** DATASET RECORDS **
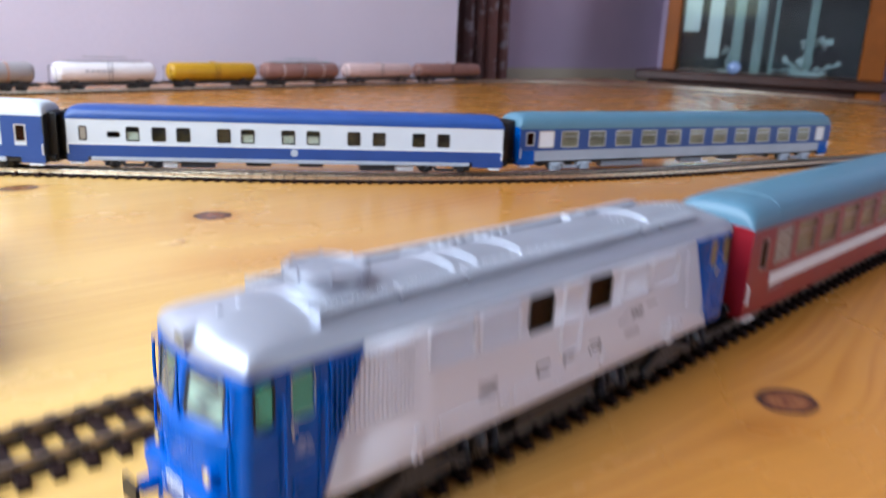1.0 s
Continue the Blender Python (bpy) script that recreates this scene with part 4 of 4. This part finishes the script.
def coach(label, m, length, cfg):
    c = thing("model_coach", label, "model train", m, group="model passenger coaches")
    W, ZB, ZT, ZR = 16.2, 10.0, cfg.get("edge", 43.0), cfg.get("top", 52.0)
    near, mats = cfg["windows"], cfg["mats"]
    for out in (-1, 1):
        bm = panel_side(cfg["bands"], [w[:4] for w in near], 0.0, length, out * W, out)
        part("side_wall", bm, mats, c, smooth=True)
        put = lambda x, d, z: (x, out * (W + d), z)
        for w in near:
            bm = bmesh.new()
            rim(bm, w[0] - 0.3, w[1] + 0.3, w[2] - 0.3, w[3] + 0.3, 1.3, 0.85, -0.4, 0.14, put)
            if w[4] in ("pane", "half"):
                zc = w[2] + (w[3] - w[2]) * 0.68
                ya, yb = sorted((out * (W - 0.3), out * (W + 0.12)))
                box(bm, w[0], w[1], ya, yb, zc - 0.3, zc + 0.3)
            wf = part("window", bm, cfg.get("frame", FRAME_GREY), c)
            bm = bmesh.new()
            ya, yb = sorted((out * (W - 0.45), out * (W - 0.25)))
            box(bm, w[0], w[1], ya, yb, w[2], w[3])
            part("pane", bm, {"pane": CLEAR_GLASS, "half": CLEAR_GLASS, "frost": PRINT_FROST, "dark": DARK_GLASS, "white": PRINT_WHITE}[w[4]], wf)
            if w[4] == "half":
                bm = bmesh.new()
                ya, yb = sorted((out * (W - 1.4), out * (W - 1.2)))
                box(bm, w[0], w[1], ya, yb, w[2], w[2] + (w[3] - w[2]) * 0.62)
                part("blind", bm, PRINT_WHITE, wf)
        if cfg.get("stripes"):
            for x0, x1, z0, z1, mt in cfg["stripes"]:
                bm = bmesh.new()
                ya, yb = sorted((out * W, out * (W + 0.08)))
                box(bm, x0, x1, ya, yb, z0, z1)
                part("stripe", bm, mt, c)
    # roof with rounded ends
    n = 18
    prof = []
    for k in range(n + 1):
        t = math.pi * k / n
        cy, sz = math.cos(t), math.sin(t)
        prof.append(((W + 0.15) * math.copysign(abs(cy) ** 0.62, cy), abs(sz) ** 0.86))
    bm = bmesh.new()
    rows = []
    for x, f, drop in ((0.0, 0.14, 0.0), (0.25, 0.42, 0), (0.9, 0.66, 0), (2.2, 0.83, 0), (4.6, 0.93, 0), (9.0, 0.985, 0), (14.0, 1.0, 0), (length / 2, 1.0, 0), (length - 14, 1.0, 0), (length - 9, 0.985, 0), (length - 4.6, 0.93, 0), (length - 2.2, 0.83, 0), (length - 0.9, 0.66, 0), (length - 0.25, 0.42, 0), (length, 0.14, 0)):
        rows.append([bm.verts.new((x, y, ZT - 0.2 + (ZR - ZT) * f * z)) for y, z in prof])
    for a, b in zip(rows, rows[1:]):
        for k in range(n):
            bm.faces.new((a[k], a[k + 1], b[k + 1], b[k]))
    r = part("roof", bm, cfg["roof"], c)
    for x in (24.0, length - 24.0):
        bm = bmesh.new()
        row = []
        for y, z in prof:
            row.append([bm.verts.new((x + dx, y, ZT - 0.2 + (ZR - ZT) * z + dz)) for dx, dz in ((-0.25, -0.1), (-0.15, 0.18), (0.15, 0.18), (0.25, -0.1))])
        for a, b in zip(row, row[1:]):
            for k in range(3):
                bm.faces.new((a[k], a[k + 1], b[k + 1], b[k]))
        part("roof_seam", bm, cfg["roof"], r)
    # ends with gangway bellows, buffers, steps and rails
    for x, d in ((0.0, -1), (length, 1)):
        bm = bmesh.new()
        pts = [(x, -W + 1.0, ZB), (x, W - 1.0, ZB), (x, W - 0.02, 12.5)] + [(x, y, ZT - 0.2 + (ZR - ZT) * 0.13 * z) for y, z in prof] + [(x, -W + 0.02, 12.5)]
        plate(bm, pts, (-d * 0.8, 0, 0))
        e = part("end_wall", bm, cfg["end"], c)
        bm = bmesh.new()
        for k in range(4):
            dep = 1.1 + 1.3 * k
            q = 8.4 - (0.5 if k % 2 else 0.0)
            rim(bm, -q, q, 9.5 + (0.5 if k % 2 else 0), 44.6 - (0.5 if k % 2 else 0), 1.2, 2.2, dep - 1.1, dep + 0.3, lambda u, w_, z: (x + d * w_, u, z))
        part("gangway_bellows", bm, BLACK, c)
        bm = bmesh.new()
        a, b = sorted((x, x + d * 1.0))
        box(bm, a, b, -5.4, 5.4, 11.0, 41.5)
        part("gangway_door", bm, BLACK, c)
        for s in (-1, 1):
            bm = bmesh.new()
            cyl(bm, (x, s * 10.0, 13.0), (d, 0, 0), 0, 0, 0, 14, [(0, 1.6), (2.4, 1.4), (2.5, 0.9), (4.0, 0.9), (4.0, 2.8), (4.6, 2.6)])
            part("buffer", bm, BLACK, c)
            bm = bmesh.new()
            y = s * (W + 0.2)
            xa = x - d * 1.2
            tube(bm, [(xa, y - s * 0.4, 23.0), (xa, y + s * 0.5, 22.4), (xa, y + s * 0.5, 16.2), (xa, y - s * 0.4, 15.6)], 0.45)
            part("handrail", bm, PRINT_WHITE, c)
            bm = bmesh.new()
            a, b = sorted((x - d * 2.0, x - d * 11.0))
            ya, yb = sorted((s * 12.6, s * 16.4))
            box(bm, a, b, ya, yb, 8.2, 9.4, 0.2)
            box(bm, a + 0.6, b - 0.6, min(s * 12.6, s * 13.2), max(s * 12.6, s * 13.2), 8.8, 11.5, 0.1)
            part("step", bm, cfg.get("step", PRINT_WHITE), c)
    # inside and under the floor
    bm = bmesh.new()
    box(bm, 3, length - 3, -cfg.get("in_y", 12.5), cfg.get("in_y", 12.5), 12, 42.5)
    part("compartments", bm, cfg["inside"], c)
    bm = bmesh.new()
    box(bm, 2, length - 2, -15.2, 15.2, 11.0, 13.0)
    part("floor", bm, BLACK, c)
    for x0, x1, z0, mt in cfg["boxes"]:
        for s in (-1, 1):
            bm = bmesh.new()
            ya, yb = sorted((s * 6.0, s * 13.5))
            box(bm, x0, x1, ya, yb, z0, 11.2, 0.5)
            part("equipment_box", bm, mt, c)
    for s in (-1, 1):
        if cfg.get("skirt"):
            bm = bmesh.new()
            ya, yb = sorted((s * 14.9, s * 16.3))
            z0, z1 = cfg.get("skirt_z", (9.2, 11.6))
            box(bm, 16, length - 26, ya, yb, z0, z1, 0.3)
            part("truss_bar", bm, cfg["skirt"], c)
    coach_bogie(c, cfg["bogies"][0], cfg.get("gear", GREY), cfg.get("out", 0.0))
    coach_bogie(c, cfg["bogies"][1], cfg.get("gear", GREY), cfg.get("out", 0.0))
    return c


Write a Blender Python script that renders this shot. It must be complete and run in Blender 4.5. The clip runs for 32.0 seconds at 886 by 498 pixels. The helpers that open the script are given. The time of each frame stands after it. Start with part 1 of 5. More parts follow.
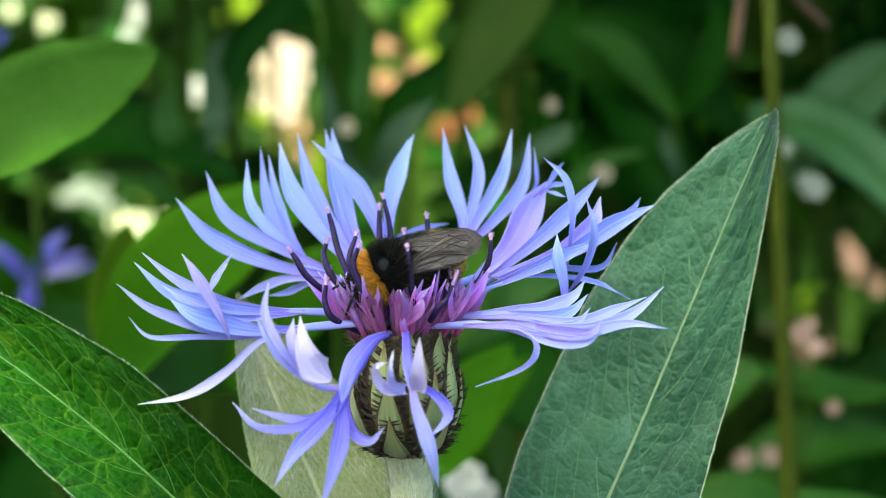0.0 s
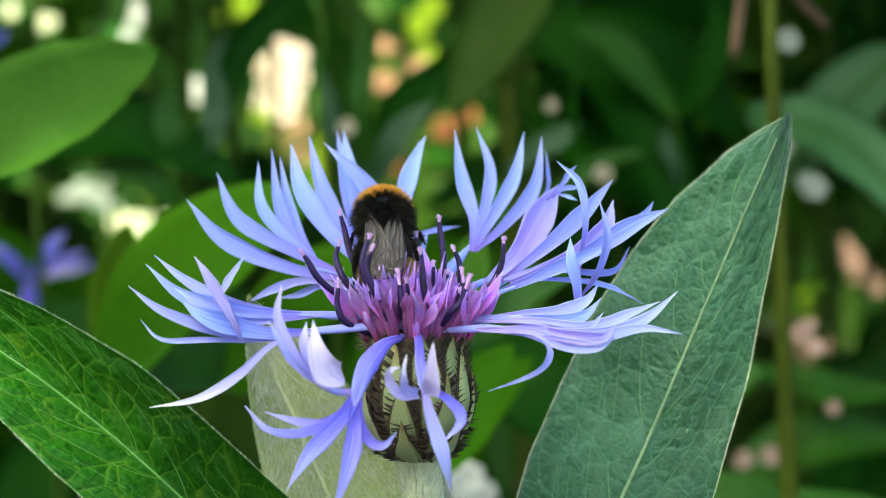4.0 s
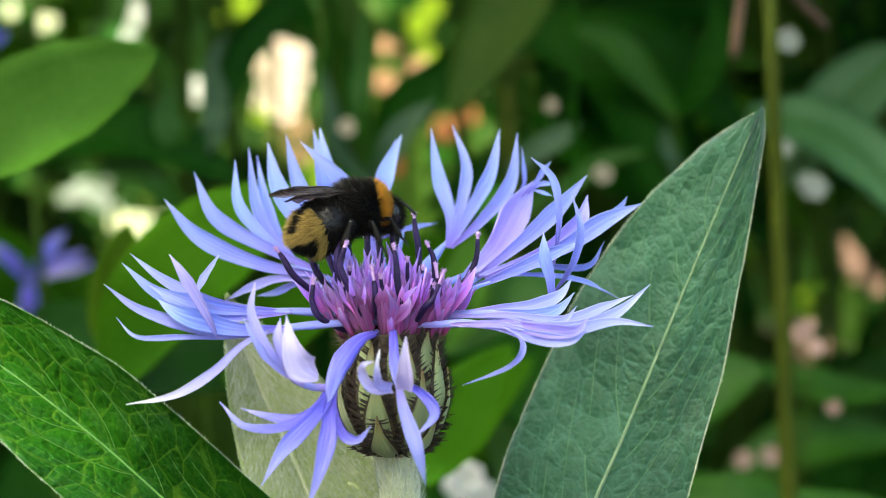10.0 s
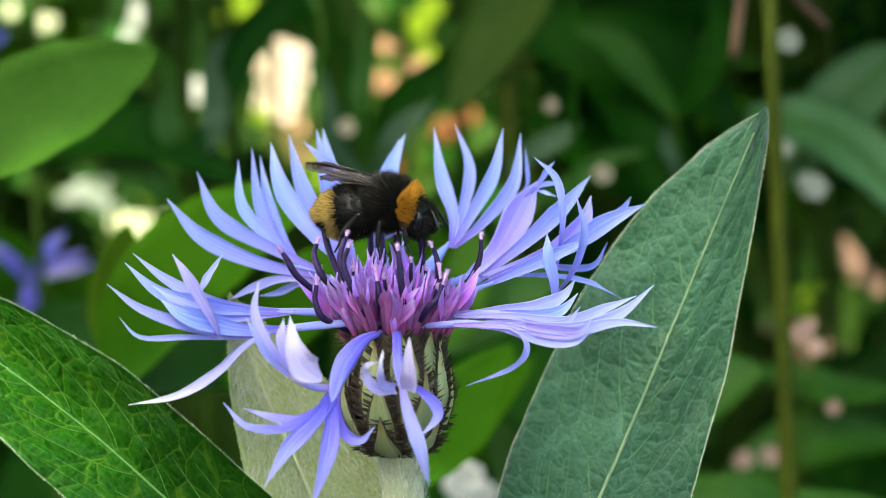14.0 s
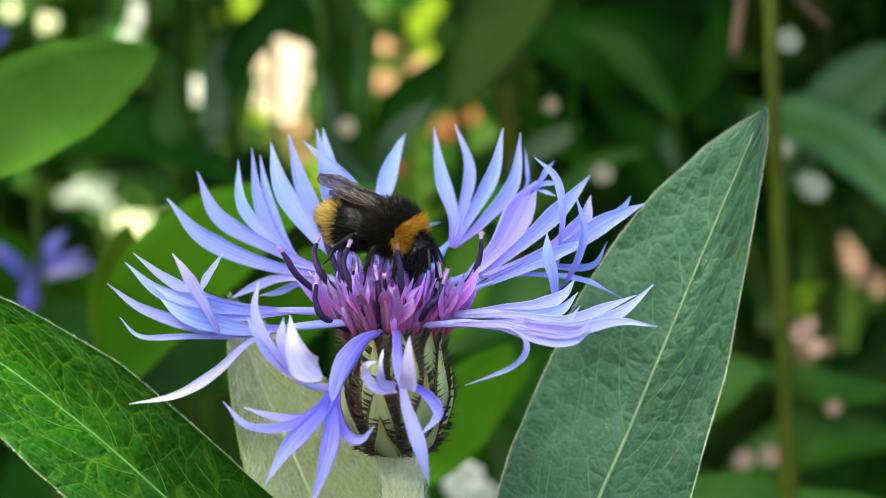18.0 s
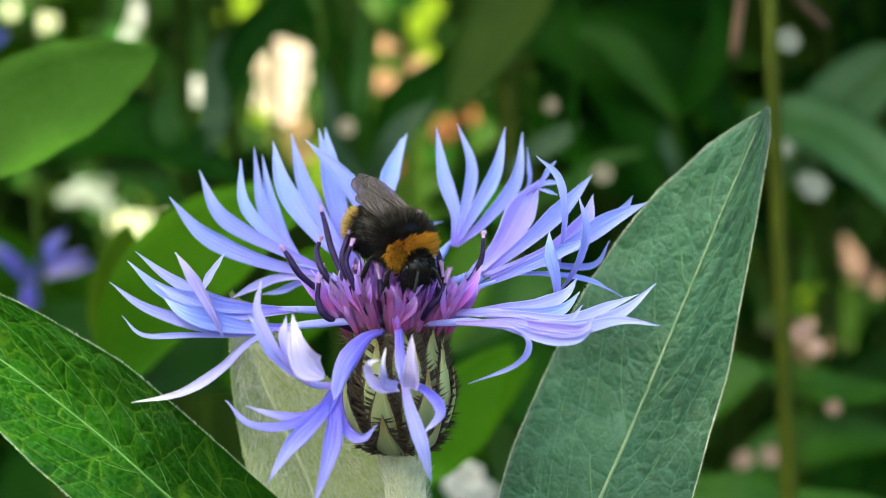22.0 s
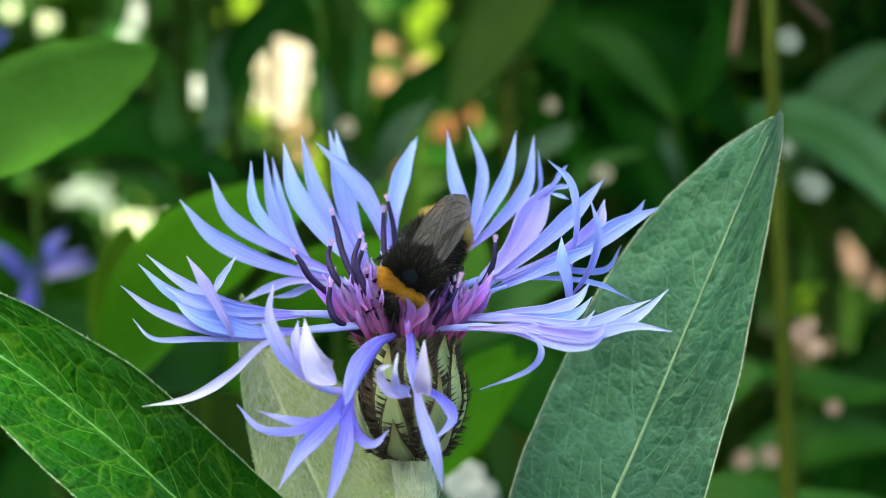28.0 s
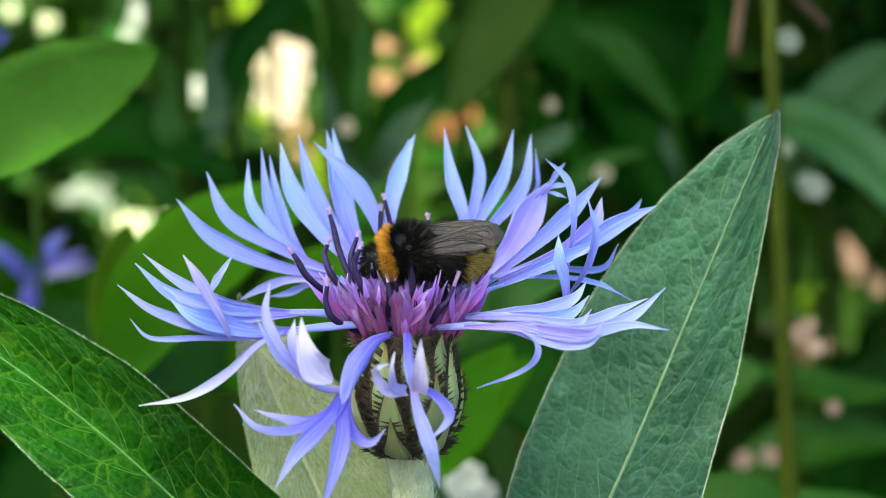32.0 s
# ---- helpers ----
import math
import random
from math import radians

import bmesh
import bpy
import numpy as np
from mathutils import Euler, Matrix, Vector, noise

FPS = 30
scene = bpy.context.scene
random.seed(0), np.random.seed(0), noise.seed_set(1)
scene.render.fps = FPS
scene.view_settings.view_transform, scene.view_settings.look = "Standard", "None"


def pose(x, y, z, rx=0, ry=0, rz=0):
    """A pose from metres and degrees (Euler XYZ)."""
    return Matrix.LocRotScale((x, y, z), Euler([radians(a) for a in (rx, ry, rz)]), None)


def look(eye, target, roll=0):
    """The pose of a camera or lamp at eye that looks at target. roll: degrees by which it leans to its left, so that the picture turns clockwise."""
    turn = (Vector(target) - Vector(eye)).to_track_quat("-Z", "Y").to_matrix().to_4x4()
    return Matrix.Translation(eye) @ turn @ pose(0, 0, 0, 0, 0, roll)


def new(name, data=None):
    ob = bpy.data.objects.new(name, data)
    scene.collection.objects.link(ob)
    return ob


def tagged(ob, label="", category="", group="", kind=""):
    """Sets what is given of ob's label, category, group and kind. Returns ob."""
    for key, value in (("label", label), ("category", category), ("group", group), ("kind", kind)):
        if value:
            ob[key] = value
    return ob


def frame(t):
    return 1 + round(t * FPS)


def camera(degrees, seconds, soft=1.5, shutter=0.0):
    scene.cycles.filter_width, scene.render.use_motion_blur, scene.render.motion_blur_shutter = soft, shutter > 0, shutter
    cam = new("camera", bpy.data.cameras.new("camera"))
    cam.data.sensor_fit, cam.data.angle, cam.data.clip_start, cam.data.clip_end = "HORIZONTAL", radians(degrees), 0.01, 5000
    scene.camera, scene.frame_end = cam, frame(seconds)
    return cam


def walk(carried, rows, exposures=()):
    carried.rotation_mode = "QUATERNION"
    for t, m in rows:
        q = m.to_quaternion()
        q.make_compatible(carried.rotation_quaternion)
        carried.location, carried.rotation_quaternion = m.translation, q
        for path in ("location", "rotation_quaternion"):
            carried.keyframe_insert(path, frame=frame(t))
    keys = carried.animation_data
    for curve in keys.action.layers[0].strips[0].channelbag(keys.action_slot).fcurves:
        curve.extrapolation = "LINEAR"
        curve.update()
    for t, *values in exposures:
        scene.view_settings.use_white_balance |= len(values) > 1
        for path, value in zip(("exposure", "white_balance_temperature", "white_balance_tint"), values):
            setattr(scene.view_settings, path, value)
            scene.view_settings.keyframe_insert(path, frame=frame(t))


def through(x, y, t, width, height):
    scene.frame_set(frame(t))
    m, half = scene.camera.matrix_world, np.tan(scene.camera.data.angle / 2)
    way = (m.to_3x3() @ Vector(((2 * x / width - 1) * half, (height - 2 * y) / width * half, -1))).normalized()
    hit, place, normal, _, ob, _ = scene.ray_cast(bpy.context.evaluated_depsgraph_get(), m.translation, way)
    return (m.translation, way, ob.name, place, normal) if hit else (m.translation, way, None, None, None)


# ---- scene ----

** WHAT THE TASK ASKS **
Look above for the line containing "carried.location, carried.rotation_quaternion = m.translation, q", then transcribe it and all lines after it through the last, exactly and with nothing else.

** EXERCISE RESULT **
        carried.location, carried.rotation_quaternion = m.translation, q
        for path in ("location", "rotation_quaternion"):
            carried.keyframe_insert(path, frame=frame(t))
    keys = carried.animation_data
    for curve in keys.action.layers[0].strips[0].channelbag(keys.action_slot).fcurves:
        curve.extrapolation = "LINEAR"
        curve.update()
    for t, *values in exposures:
        scene.view_settings.use_white_balance |= len(values) > 1
        for path, value in zip(("exposure", "white_balance_temperature", "white_balance_tint"), values):
            setattr(scene.view_settings, path, value)
            scene.view_settings.keyframe_insert(path, frame=frame(t))


def through(x, y, t, width, height):
    scene.frame_set(frame(t))
    m, half = scene.camera.matrix_world, np.tan(scene.camera.data.angle / 2)
    way = (m.to_3x3() @ Vector(((2 * x / width - 1) * half, (height - 2 * y) / width * half, -1))).normalized()
    hit, place, normal, _, ob, _ = scene.ray_cast(bpy.context.evaluated_depsgraph_get(), m.translation, way)
    return (m.translation, way, ob.name, place, normal) if hit else (m.translation, way, None, None, None)


# ---- scene ----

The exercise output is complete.